Code Generation

Backends and lowering: Cranelift, native, LLVM, GPU, and debug info.

Code Generation

Code generation is where Sounio most clearly has multiple real compiler profiles. The right description is no longer “the default artifact exposes one path”; it is “the repo ships separate checked JIT and GPU artifacts, and each one exposes a different backend contract.”

Current source map

  • self-hosted/native/ covers native lowering, encoding, ABI handling, register allocation, object formats, and test suites.
  • self-hosted/wasm/ covers lowering, encoding, module construction, and driver code for the WASM path.
  • self-hosted/gpu/ covers PTX, SPIR-V, Metal, tensor-oriented work, and GPU lowering paths.
  • self-hosted/llvm/ remains present as a separate backend-oriented subtree.
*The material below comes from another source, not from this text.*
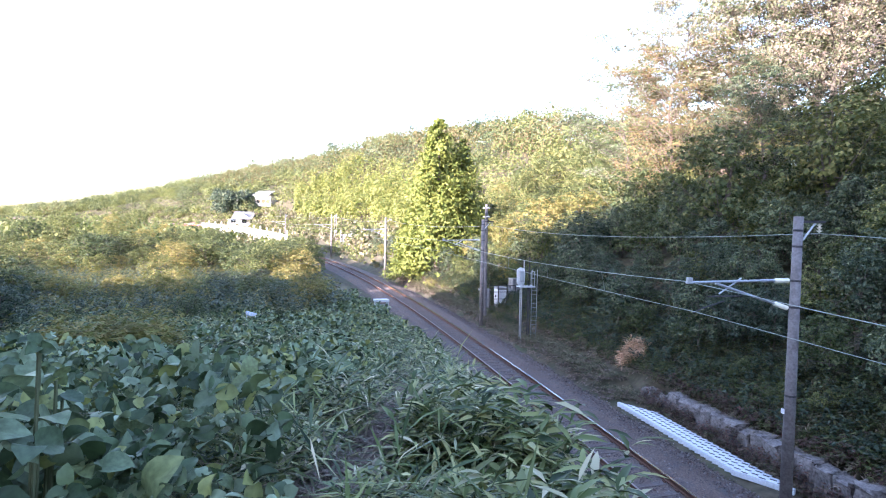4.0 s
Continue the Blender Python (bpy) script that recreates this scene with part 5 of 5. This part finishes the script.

What the checked artifacts prove

  • JIT profile: Cranelift JIT enabled; LLVM and GPU codegen disabled.
  • GPU profile: GPU codegen enabled; JIT disabled; PTX emission available through build --backend gpu.
  • Documentation should therefore distinguish default-profile behavior, GPU-profile behavior, and source-tree implementation breadth.

Native v2 preview lane

The repo also carries a public preview native-v2 lane for the backend sovereignty program. The old native-v2-shadow compatibility alias has now been retired. This is not a new stable end-user backend.

  • It exists to pin RuntimeContext, target register policy, and Machine IR expectations in a machine-readable artifact.
  • The artifact now distinguishes the allocatable x86 callee-saved set (r12..r15) from the actual allocation order consumed by regalloc and lowering (r15, r14, r13, r12).
  • The current x86-64 preview lane now lowers through a real Machine IR + legality path, emits strict scalar-core native ELFs in the self-hosted shell, publishes real stack-map/deopt metadata plus a concrete gc_state block and managed-object descriptor table through RuntimeContext, emits the v2 root-map/deopt-id/OSR-eligibility stack-map schema, routes native-v2 heap objects through a fixed-capacity handle table for alloc/field/index access, compiles allocation overflow into a real runtime slow-path trap, and now carries an executable descriptor-driven mark/compact GC model with precise pointer-slot scanning plus pin-aware relocation rules; unsupported opcode families fail closed.
  • AArch64 now emits the same scalar-core preview contract as Mach-O output, but it is still compile-only preview rather than a runtime-attested native lane.

Confirm the active backend set

export SOUC_BIN="$(pwd)/artifacts/omega/souc-bin/souc-linux-x86_64-jit"
"$SOUC_BIN" info

export SOUC_GPU_BIN="$(pwd)/artifacts/omega/souc-bin/souc-linux-x86_64-gpu"
"$SOUC_GPU_BIN" info
"$SOUC_GPU_BIN" build examples/kernel_vec_add.sio --backend gpu -o /tmp/kernel_vec_add.ptx

export SOUNIO_NATIVE_V2_CONTRACT_PATH=/tmp/native_backend_v2_contract.v1.json
"$SOUC_BIN" run self-hosted/compiler/main.sio -- --self-test

The canonical gate-backed artifact is artifacts/omega/native_backend_v2_contract.v1.json.

How to write codegen docs that do not go stale

  • Describe the backend directories when discussing implementation architecture.
  • Describe the checked JIT artifact when discussing the default user experience.
  • Describe the checked GPU artifact when discussing public GPU codegen.
  • Only describe backend execution paths that you have validated with the exact artifact and command you are documenting.